Earlier this year Moody’s Investors Service and Standard & Poor’s downgraded Russia’s sovereign credit rating by one notch to junk status because of a government spending spree that seeks to cushion the effects of recession and sanctions; the downgrade forced many international investors to divest the country’s bonds. Ordinary Russians, faced with a stock market that has gone sideways since 2011 while interest rates on deposits have remained high, are effectively boycotting the market. “The mutual fund business is basically dead,” says Vladimir Potapov, chief executive of VTB Capital.
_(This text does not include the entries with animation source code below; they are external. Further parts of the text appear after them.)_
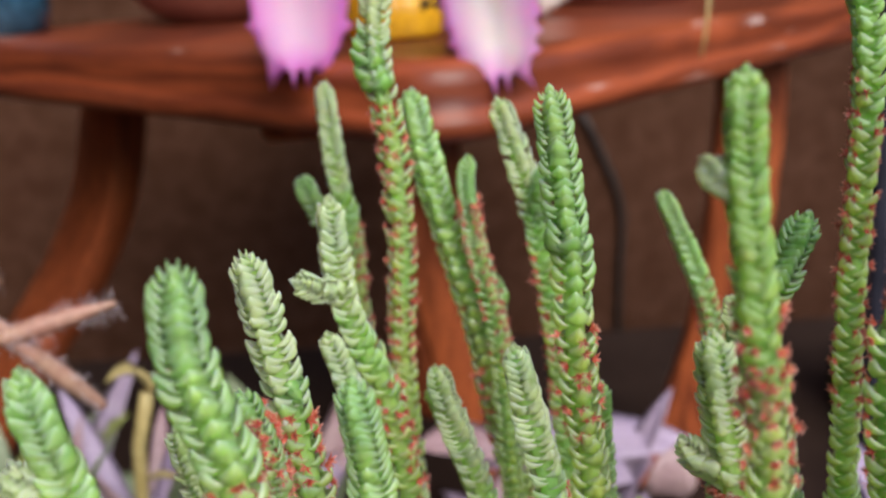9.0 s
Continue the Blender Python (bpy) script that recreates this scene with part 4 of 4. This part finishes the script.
stem_lm_stem = stem([(0.0049, 0.2633, 0.0512), (0.0070, 0.2633, 0.0382), (0.0084, 0.2633, 0.0209), (0.0143, 0.2633, -0.0700)], 0.0024, None, 'pale', 0.000)
stem_v_stem = stem([(0.0831, 0.1072, 0.1395), (0.0847, 0.1072, 0.1287), (0.0846, 0.1072, 0.1161), (0.0844, 0.1072, 0.1029), (0.0853, 0.1072, 0.0871), (0.0923, 0.1072, -0.0700)], 0.0027, (27, 85), 'plain', 0.000)
stem_vb_stem = stem([(0.0912, 0.1370, 0.1291), (0.0909, 0.1370, 0.1228), (0.0897, 0.1370, 0.1155), (0.0880, 0.1370, 0.1071), (0.0869, 0.1370, 0.0967), (0.0858, 0.1370, 0.0822), (0.0980, 0.1370, -0.0700)], 0.0029, (24, 70), 'mid', 0.000)
stem_vv_stem = stem([(0.0973, 0.1857, 0.1569), (0.0979, 0.1857, 0.1446), (0.1008, 0.1857, 0.1319), (0.1009, 0.1857, 0.1079), (0.1001, 0.1857, 0.0848), (0.1008, 0.1857, 0.0538), (0.1028, 0.1857, -0.0700)], 0.0027, (30, 95), 'mid', 0.000)
shoot(stem_vv_stem, (0.0976, 0.1857, 0.1522), (0.0943, 0.1338, 0.1422), 0.0032, 'plain', -0.2)
stem_u_stem = stem([(0.0980, 0.1330, 0.1521), (0.0983, 0.1330, 0.1307), (0.1004, 0.1330, 0.1157), (0.1006, 0.1330, 0.0946), (0.1005, 0.1330, 0.0719), (0.0999, 0.1330, -0.0700)], 0.0030, (18, 90), 'deep', 0.000)
stem_ua_stem = stem([(0.0986, 0.1313, 0.1161), (0.0974, 0.1313, 0.1044), (0.0952, 0.1313, 0.0914), (0.0944, 0.1313, 0.0777), (0.0946, 0.1313, 0.0631), (0.0960, 0.1313, -0.0700)], 0.0029, (60, 75), 'mid', 0.000)
shoot(stem_ua_stem, (0.0948, 0.1313, 0.0881), (0.0900, 0.1155, 0.1013), 0.0022, 'pale')
stem_ub_stem = stem([(0.1100, 0.1363, 0.1112), (0.1112, 0.1363, 0.1003), (0.1127, 0.1363, 0.0880), (0.1126, 0.1363, 0.0754), (0.1114, 0.1363, 0.0595), (0.1041, 0.1363, -0.0700)], 0.0028, (48, 80), 'plain', 0.000)
stem_uc_stem = stem([(0.1091, 0.1393, 0.1429), (0.1124, 0.1393, 0.1330), (0.1154, 0.1393, 0.1174), (0.1172, 0.1393, 0.1001), (0.1183, 0.1393, 0.0769), (0.1238, 0.1393, -0.0700)], 0.0034, (24, 75), 'mid', 0.000)
stem_ud_stem = stem([(0.1085, 0.1600, 0.1428), (0.1110, 0.1600, 0.1334), (0.1156, 0.1600, 0.1198), (0.1160, 0.1600, 0.1039), (0.1154, 0.1600, 0.0808), (0.1147, 0.1600, 0.0562), (0.1120, 0.1600, -0.0700)], 0.0028, (34, 80), 'mid', 0.000)
stem_y2_stem = stem([(0.1398, 0.2100, 0.1484), (0.1409, 0.2100, 0.1334), (0.1435, 0.2100, 0.1163), (0.1462, 0.2100, 0.1011), (0.1458, 0.2100, 0.0803), (0.1436, 0.2100, -0.0700)], 0.0026, (45, 80), 'pale', 0.000)
shoot(stem_y2_stem, (0.1461, 0.2100, 0.1049), (0.1471, 0.1995, 0.1136), 0.0020, 'pale')
stem_yc_stem = stem([(0.1240, 0.1433, 0.1034), (0.1232, 0.1433, 0.0925), (0.1225, 0.1433, 0.0787), (0.1159, 0.1433, -0.0700)], 0.0028, None, 'plain', 0.000)
stem_yd_stem = stem([(0.1364, 0.1647, 0.0993), (0.1373, 0.1647, 0.0858), (0.1382, 0.1647, 0.0701), (0.1391, 0.1647, 0.0524), (0.1445, 0.1647, -0.0700)], 0.0024, None, 'mid', 0.000)
stem_ye_stem = stem([(0.1597, 0.1917, 0.0894), (0.1605, 0.1917, 0.0760), (0.1610, 0.1917, 0.0529), (0.1632, 0.1917, -0.0700)], 0.0022, None, 'pale', 0.000)
stem_yf_stem = stem([(0.1208, 0.1335, 0.0943), (0.1208, 0.1335, 0.0829), (0.1213, 0.1335, 0.0702), (0.1218, 0.1335, 0.0588), (0.1269, 0.1335, -0.0700)], 0.0030, None, 'plain', 0.000)
stem_yg_stem = stem([(0.1111, 0.1321, 0.0784), (0.1120, 0.1321, 0.0682), (0.1125, 0.1321, 0.0597), (0.1185, 0.1321, -0.0700)], 0.0027, None, 'plain', 0.000)
stem_za_stem = stem([(0.1217, 0.1120, 0.1497), (0.1227, 0.1120, 0.1352), (0.1235, 0.1120, 0.1175), (0.1231, 0.1120, 0.0986), (0.1231, 0.1120, 0.0782), (0.1235, 0.1120, -0.0700)], 0.0032, (14, 100), 'mid', 0.000)
stem_zb_stem = stem([(0.1358, 0.1000, 0.1454), (0.1344, 0.1000, 0.1355), (0.1314, 0.1000, 0.1176), (0.1295, 0.1000, 0.1009), (0.1302, 0.1000, 0.0818), (0.1350, 0.1000, -0.0700)], 0.0031, (10, 90), 'mid', 0.000)
stem_zc_stem = stem([(0.1372, 0.1017, 0.1160), (0.1365, 0.1017, 0.1069), (0.1345, 0.1017, 0.0935), (0.1334, 0.1017, 0.0746), (0.1267, 0.1017, -0.0700)], 0.0029, (12, 60), 'deep', 0.000)
stem_zd_stem = stem([(0.1299, 0.0852, 0.1297), (0.1297, 0.0852, 0.1227), (0.1296, 0.0852, 0.1157), (0.1271, 0.0852, -0.0700)], 0.0017, None, 'frost', 0.000)
stem_ze_stem = stem([(0.1297, 0.1080, 0.1076), (0.1289, 0.1080, 0.0946), (0.1280, 0.1080, 0.0828), (0.1275, 0.1080, 0.0703), (0.1233, 0.1080, -0.0700)], 0.0034, (3, 60), 'mid', 0.000)
stem_zf_stem = stem([(0.1239, 0.1180, 0.0916), (0.1243, 0.1180, 0.0803), (0.1246, 0.1180, 0.0651), (0.1269, 0.1180, -0.0700)], 0.0030, (4, 50), 'mid', 0.000)
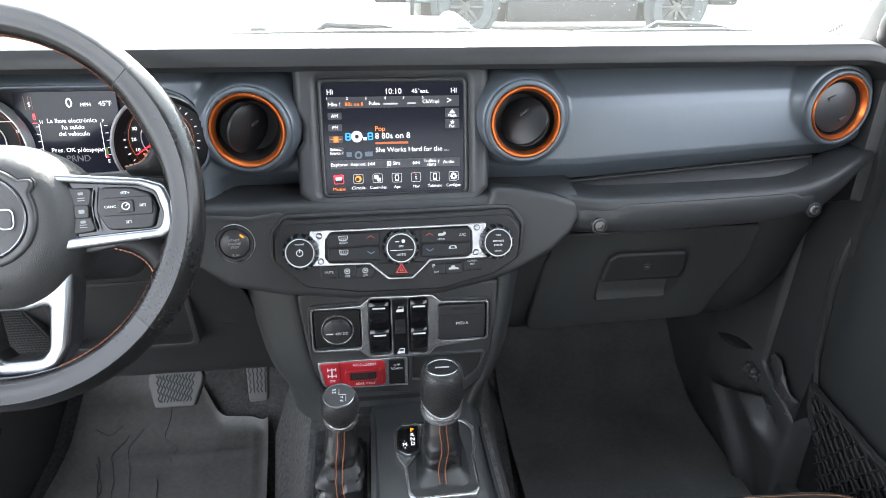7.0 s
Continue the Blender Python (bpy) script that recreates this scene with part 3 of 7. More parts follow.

One straw asset managers are grasping at is the so-called de-offshorization law signed by President Vladimir Putin last November, which makes it more difficult for Russian corporations and individuals to domicile their wealth in low-tax havens like Cyprus or Luxembourg. The statute has been backed up by informal persuasion targeted at Russia’s ultrarich, with results that are hard to quantify but real, money people say. Russia as a nation continues to suffer from capital flight that totaled $52 billion in the first half of this year, compared with a record $140 billion for all of 2014. But high-net-worth individuals who want to stay in business under Putin’s watchful eye are funneling more activity through domestic institutions, or so it seems. “There are people I know who have been investing Russians’ money for 20 years out of London,” Gazprombank’s Suntay says. “Now they are thinking of moving to Moscow. That’s chasing opportunities.”

A recent phone interview found VTB Capital’s Potapov chasing opportunity far from Moscow, in Beijing, where the state-owned firm is trying to copy Putin’s policy of enhancing relations with China to offset deteriorating ties in the West. “The Chinese are more interested than Europeans in our market, both fixed income and equity,” he says. The proof remains to be seen.